Jesus even gave Peter, and I believe the Church, the ability to slowly join him where he is taking us to. He did this by giving Peter the “keys to the Kingdom of Heaven”, saying, “whatever you forbid on earth, will already have been forbidden in heaven, and whatever you permit on earth, will already have been permitted in heaven.” Jesus is essentially saying that as we act in new ways according to our new understandings of where God has always been and is pulling us towards, we are joining God where he has always been.
So, when William Wilberforce and Abraham Lincoln independently decided that slavery was wrong, even though the Bible never even hints at that, they were forbidding on earth something that all along God was against. Not going against God, but going against an institution that God is clearly not for.
This is what Acts 10-15 is all about. Prior to Acts 10, when Peter preached the good news to Gentiles for the first time, only Jews were allowed to join in the movement of Jesus on earth. This was not God’s design (he even hints at it often in the prophets), but the apostles were not able to see it differently until this moment. In Acts 15, the church council, made up solely of Jews, concluded that, “It SEEMS good to the Holy Spirit and to us that” non-Jews should not have to become Jews in order to follow Jesus. Permitting what was previously forbidden. Aligning themselves with where God always was.

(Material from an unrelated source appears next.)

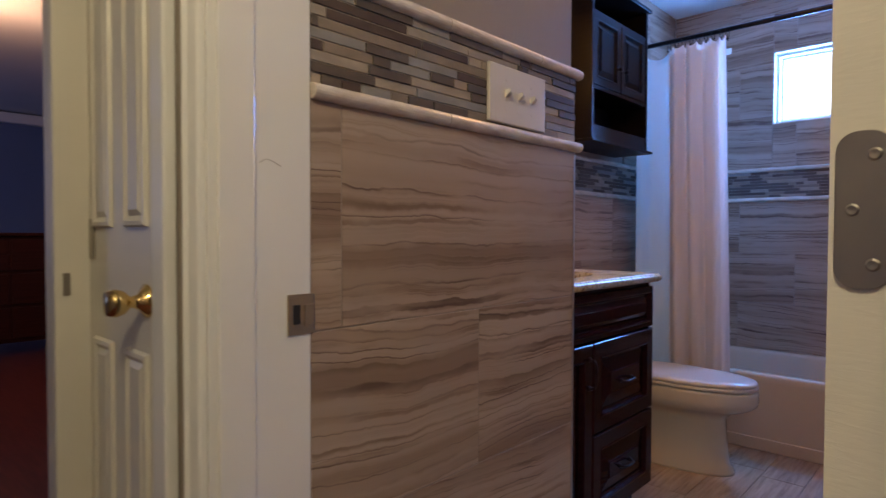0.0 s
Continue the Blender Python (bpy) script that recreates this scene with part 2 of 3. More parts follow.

So, the question for us, today, is this: In what areas is God pulling us forward into the place He desires the Church to be? When it comes to the taking of human life, and the crafting or possession of weapons that do so, where is God pulling us? When it comes to permitting LGBTQ’s to worship and fully participate in the life of the Church, where is God pulling us? When it comes to the destruction of creation through pollution and unsustainable forms of energy, where is God pulling us? What we forbid, and what we permit, has serious implications.
Here’s to opening our hearts to where the Spirit “SEEMS” to be pulling us, and acting in ways that bring us closer to the heart of God for humanity. May we be open to the “new” ways in which God is pulling us forward into Him.